Правда, младший приказчик не самое уважаемое лицо в лавке, это не он спрашивает у покупателей, что им угодно приобрести нынче, и милостиво отпускает в кредит. Нет, Кнуту в основном приходилось то и дело бегать в подвал за машинным маслом, за патокой и другими товарами, от которых руки становились черными и липкими. Но работать бок о бок с самим Валсе уже само по себе было необычайно почетно. И прилавок был не только естественной преградой, отделяющей покупателя от продавца. Он был границей. А откидная доска — пограничным шлагбаумом, и поднимался этот шлагбаум лишь перед избранными.
Потом Кнут Гамсун не раз с улыбкой вспомнит то время, когда стоял за прилавком у Валсе и дерзко мечтал стать когда-нибудь лавочником: молодой Теодор-лавочник, герой романа «Городок Сегельфосс», «надевает кольца и вступает в свою лавку, в свое царство. Люди, толпящиеся у прилавка и загораживающие ему дорогу, расступаются перед ним, он откидывает доску, проходит за прилавок и опускает за собой доску. Теперь он здесь главнокомандующий. В подчинении у этого молодого человека два служащих, ящики и полки у него полны товаров, даже на потолке висят всевозможные вещи, в лавке есть все, что только может пожелать человек, — шелковое белье, кафель для печей, венская сдоба...»

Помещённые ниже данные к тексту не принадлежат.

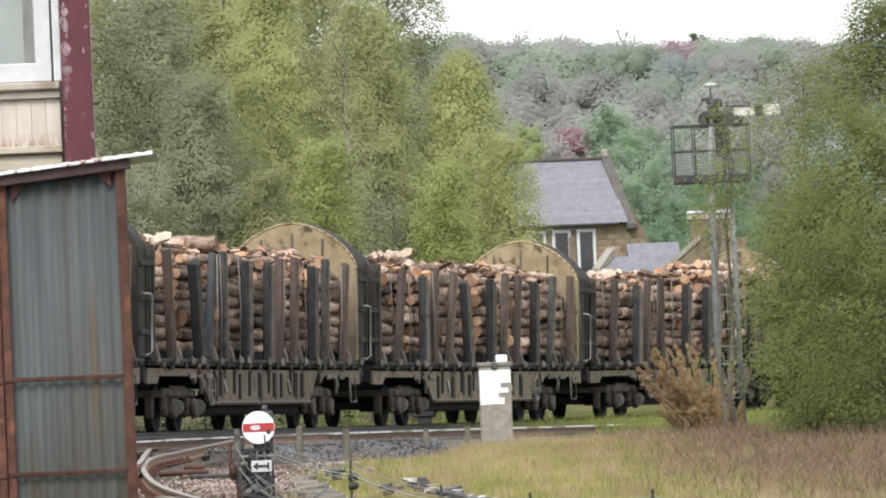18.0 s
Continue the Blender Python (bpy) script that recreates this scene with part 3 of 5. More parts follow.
def shed():
    o = Vector((-2.2, 41, 0.8))
    SLOPE = 0.099
    sh = thing("lean_to_shed", "grey corrugated lean-to shed in a rusty angle-iron frame", "shed", o)

    def top(x):
        return 2.942 + SLOPE * (x + 0.92)

    def sheet(name, x0, x1, z0, wave=0.0762, amp=0.0075, y=0.0, drop=0.06, label=""):
        n = int((x1 - x0) / wave * 8)
        vs, fs = [], []
        for i in range(n + 1):
            x = x0 + (x1 - x0) * i / n
            yy = 41.008 + y + amp * math.sin(2 * math.pi * x / wave)
            vs += [Vector((x, yy, z0)) - o, Vector((x, yy, top(x) - drop)) - o, Vector((x, yy + 0.003, z0)) - o, Vector((x, yy + 0.003, top(x) - drop)) - o]
        for i in range(n):
            a, b = 4 * i, 4 * i + 4
            fs += [(a, b, b + 1, a + 1), (a + 2, a + 3, b + 3, b + 2), (a + 1, b + 1, b + 3, a + 3)]
        s = Shape().add(vs, fs, 0, True)
        return part(name, s, ZINC, sh, label)
    sheet("wall_sheet", -1.545, -0.935, 0.7, drop=0.02)
    sheet("wall_sheet", -2.28, -1.615, 0.7, drop=0.05)
    sheet("wall_sheet", -2.88, -2.225, 0.7, drop=0.05, y=0.004)
    sheet("wall_sheet", -3.45, -2.855, 0.7, drop=0.05)

    def bar(name, c, s, m=RUST, turn=None, label=""):
        return part(name, Shape().box(Vector(c) - o, s, 0.006, turn), m, sh, label)
    bar("corner_post", (-0.912, 41.0, 1.78), (0.055, 0.06, 2.3))
    bar("middle_post", (-1.552, 41.0, 1.75), (0.046, 0.05, 2.25))
    bar("middle_post", (-1.602, 41.005, 1.75), (0.046, 0.05, 2.24))
    bar("far_post", (-3.45, 41.0, 1.62), (0.055, 0.05, 1.95))
    for z in (1.802, 1.295):
        bar("cross_rail", (-1.257, 40.972, z), (0.634, 0.012, 0.024))
        bar("cross_rail", (-2.527, 40.976, z - 0.008), (1.894, 0.012, 0.024))
    slope = Matrix.Rotation(-math.atan(SLOPE), 3, "Y")
    bar("eaves_beam", (-2.15, 40.975, top(-2.15) - 0.002), (2.6, 0.08, 0.07), EAVES, slope)
    bar("head_rail", (-2.55, 41.0, top(-2.55) - 0.085), (1.9, 0.05, 0.085), RUST, slope)
    # Dark strip added to stand for the shadow in the gap under the beam.
    bar("eaves_backing", (-2.55, 41.045, top(-2.55) - 0.05), (1.86, 0.02, 0.13), EAVES, slope)
    for x, d in ((-1.5, 1), (-1.67, -1), (-0.965, -1)):
        g = Shape().prism([(0, 0), (d * 0.08, 0), (0, -0.085)], 0, 0.012, lambda a, b, q, x=x: Vector((x + a, 40.985 + q, top(x) - 0.035 + b - (0.06 if x < -1.6 else 0))) - o)
        part("gusset_plate", g, RUST, sh)
    # Added strip, no real part: keeps the gap between the middle posts dark.
    part("post_backing", Shape().box(Vector((-1.577, 41.035, 1.75)) - o, (0.09, 0.01, 2.2)), IRON, sh)
    part("roof_edge", Shape().box(Vector((-2.17, 40.912, 2.99 + SLOPE * (-2.17 + 0.735))) - o, (2.89, 0.012, 0.016), 0.003, slope), ROOFZINC, sh, "pale rust-streaked roof edge")
    part("side_sheet", Shape().box(Vector((-0.93, 42.0, 1.75)) - o, (0.01, 1.9, 2.2)), ZINC, sh)
    part("back_sheet", Shape().box(Vector((-2.2, 42.95, 1.7)) - o, (2.5, 0.01, 1.9)), ZINC, sh)
    n = 250
    vs, fs = [], []
    for i in range(n + 1):
        x = -3.6 + (2.865) * i / n
        z = 2.972 + SLOPE * (x + 0.735) + 0.0025 * math.sin(2 * math.pi * x / 0.0762) + 0.03
        for yy in (40.915, 43.1):
            for dz in (0, -0.006):
                vs.append(Vector((x, yy, z + dz)) - o)
    for i in range(n):
        a, b = 4 * i, 4 * i + 4
        fs += [(a, b, b + 2, a + 2), (a + 1, a + 3, b + 3, b + 1), (a, a + 1, b + 1, b)]
    part("roof_sheet", Shape().add(vs, fs, 0, True), ROOFZINC, sh, "pale rust-streaked corrugated roof sheet")
    for x in (-3.2, -2.2, -1.2):
        bar("roof_purlin", (x, 42.0, top(x) - 0.015), (0.05, 2.0, 0.05))
    return sh


shed()

# ---- disc signal ----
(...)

Иногда Кнуту случается помогать самому Валсе — он переписывает бумаги этого большого предприятия, ведущего столь многостороннюю деятельность. И тогда он чувствует себя почти на самой вершине, он как будто достиг тех же высот, что и старшие приказчики, которые с карандашом за ухом отмеряют на прилавке ткань либо свертывают фунтики для бурого сахара и пряников.
С тех пор как Кнут попал в дом Валсе, он держится более смело и решительно. Взрослые оказывают ему уважение за его мужество, веселость и умение постоять за себя. И хотя костюм, сшитый ему к конфирмации, успел пообтрепаться и рукава давно стали коротки, Кнут старается придать себе элегантность с помощью внушительной металлической цепочки для часов и сдвинутой набекрень шляпы. Если же кто-нибудь злорадно спрашивает у него, который час, он обезоруживающе смеется: пока у него есть только цепочка от часов.

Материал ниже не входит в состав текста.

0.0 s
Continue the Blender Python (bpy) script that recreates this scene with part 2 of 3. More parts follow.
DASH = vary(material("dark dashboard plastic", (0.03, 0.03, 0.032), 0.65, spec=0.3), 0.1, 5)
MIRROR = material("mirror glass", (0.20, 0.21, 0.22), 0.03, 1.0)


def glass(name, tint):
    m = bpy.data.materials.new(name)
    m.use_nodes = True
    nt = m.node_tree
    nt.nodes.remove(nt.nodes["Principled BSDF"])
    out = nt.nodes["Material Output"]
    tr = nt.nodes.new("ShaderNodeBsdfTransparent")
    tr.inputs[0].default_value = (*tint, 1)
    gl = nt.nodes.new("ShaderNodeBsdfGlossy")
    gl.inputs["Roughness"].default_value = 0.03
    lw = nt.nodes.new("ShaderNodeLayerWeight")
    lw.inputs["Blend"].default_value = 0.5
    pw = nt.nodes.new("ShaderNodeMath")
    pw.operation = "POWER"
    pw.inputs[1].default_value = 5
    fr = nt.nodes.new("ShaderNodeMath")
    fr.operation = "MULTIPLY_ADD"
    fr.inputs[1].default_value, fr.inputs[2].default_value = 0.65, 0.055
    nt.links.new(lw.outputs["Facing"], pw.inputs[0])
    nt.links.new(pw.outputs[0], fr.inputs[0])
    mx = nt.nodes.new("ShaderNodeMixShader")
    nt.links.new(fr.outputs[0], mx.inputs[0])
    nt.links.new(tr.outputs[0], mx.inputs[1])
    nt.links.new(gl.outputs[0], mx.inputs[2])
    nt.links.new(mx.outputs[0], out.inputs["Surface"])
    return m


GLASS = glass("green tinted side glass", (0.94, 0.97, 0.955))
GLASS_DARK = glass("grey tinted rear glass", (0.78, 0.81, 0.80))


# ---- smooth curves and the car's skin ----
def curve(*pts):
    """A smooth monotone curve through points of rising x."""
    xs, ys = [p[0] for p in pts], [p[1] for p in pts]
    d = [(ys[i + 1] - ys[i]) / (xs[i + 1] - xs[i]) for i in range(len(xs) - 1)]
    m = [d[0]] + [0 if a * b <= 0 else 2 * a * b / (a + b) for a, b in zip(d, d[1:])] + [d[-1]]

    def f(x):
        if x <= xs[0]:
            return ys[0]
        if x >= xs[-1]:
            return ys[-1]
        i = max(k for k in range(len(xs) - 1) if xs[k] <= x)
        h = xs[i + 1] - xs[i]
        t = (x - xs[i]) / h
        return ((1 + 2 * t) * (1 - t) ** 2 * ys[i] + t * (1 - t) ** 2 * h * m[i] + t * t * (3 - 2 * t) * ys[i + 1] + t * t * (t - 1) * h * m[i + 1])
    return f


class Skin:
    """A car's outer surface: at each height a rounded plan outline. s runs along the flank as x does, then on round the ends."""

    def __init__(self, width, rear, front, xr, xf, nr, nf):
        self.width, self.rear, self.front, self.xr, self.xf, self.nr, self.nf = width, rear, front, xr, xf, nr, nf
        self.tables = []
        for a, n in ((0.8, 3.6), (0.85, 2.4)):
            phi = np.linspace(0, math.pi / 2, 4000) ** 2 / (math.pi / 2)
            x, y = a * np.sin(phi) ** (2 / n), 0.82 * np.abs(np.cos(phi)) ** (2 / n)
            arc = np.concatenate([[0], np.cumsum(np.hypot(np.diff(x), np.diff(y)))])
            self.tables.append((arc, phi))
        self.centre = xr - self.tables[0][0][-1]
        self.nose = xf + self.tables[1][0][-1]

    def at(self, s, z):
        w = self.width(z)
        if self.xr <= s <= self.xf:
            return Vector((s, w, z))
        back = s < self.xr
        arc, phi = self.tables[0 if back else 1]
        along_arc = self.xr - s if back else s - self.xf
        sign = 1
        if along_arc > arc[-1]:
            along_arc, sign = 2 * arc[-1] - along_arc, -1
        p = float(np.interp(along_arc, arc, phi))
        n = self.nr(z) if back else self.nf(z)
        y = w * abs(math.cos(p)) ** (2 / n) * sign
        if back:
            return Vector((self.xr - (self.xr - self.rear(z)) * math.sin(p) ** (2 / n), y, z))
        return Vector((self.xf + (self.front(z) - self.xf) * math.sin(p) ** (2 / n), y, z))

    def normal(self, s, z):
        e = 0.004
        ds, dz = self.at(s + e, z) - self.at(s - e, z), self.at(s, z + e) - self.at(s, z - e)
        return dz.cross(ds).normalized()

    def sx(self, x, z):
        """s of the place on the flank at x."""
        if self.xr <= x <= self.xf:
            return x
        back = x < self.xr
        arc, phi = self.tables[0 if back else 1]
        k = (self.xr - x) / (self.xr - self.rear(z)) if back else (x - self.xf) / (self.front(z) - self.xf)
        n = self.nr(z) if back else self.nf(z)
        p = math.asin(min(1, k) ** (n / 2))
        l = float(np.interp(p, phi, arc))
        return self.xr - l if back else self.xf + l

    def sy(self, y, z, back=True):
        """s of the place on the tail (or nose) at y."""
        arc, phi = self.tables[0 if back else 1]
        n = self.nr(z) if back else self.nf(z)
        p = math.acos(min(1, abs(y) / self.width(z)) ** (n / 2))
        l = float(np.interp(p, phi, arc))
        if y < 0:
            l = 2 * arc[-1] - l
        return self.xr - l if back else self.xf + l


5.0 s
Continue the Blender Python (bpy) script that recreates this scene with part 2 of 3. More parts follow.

Но одно обстоятельство в доме Валсе настраивает его на серьезный лад — это любовь! Кнут влюбился!
У Валсе было несколько веселых хорошеньких дочерей, и Кнут воспылал чувством к младшей, Лауре. Для него настали трудные дни. Такого с ним еще не бывало. В школе, правда, он был влюблен в одну девочку, которую звали Якобиной, она была темноволосая, со вздернутым носиком... Но Лаура! О, как он лелеял ее в своем сердце!
Эта игривая, капризная Лаура заставляла его переживать то горе, то восторг! Они всегда были вместе — и на танцах, и на играх. Бродили по лесу, по лугам, расставались врагами и снова становились друзьями. Они еще были детьми. И в дружбе, и в ссорах, и в любви они тоже еще были детьми.
- «Это было совершенно необыкновенное состояние! Он был одновременно и пронизан и уничтожен блаженством, испытывал и боль, и восторг. Она же пошла еще дальше — это тринадцатилетнее дитя гладило его по жилетке и не сводило с него глаз. И все было исполнено глубочайшего смысла! Они улыбнулись друг другу, и оба покраснели до корней волос, он поцеловал ее, почти не коснувшись, но на губах у него остался дивный привкус. После этого смелого поступка его охватила мучительная робость. Господи, сейчас умереть бы или провалиться сквозь землю! Он не мог отпустить ее и продолжал держать в объятиях, но прятал от нее глаза, они оба прятали глаза, уткнувшись лицом в шею друг друга...»
Так описывает Кнут Гамсун в романе «Городок Сегельфосс» первую пробудившуюся нежность друг к другу юного Виллаца и Марианны; наверно, он вспоминал при этом свою детскую влюбленность.
* * *
Кнут недолго пробыл у Валсе, как произошло событие, затмившее и Лауру, и любовь к ней.
Валсе разорился.
Эта новость ураганом налетела на округу. Все были поражены, словно на край обрушилось необъяснимое стихийное бедствие. Валсе, этот богач, этот владыка всего и вся, и вдруг разорился! Вот уж воистину непостижимы пути Господни!
Вся многообразная деятельность Валсе была остановлена. Частично дело перешло в чужие руки, но прежним оно уже не стало. Кнут вместе с другими служащими был уволен, в их услугах больше не нуждались.
С годами Траней совсем захирел и в конце концов превратился в обычное захудалое селение, каких много в Хамарее.
А Лаура — она тоже не получила своего младшего приказчика, она вышла замуж за местного телеграфиста1. Как несправедлива бывает иногда судьба. И как мудра она в то же время.
Но в ту пору Кнут был уже коробейником и ходил по селениям с коробом на спине.
Примечания
1. Долгое время действительно считалось, что Лаура вышла замуж за телеграфиста. Об этом писал и сам Гамсун. Однако недавно выяснилось, что Лаура умерла молодой и похоронена на церковном кладбище в Траней, а замуж за телеграфиста вышла ее сестра.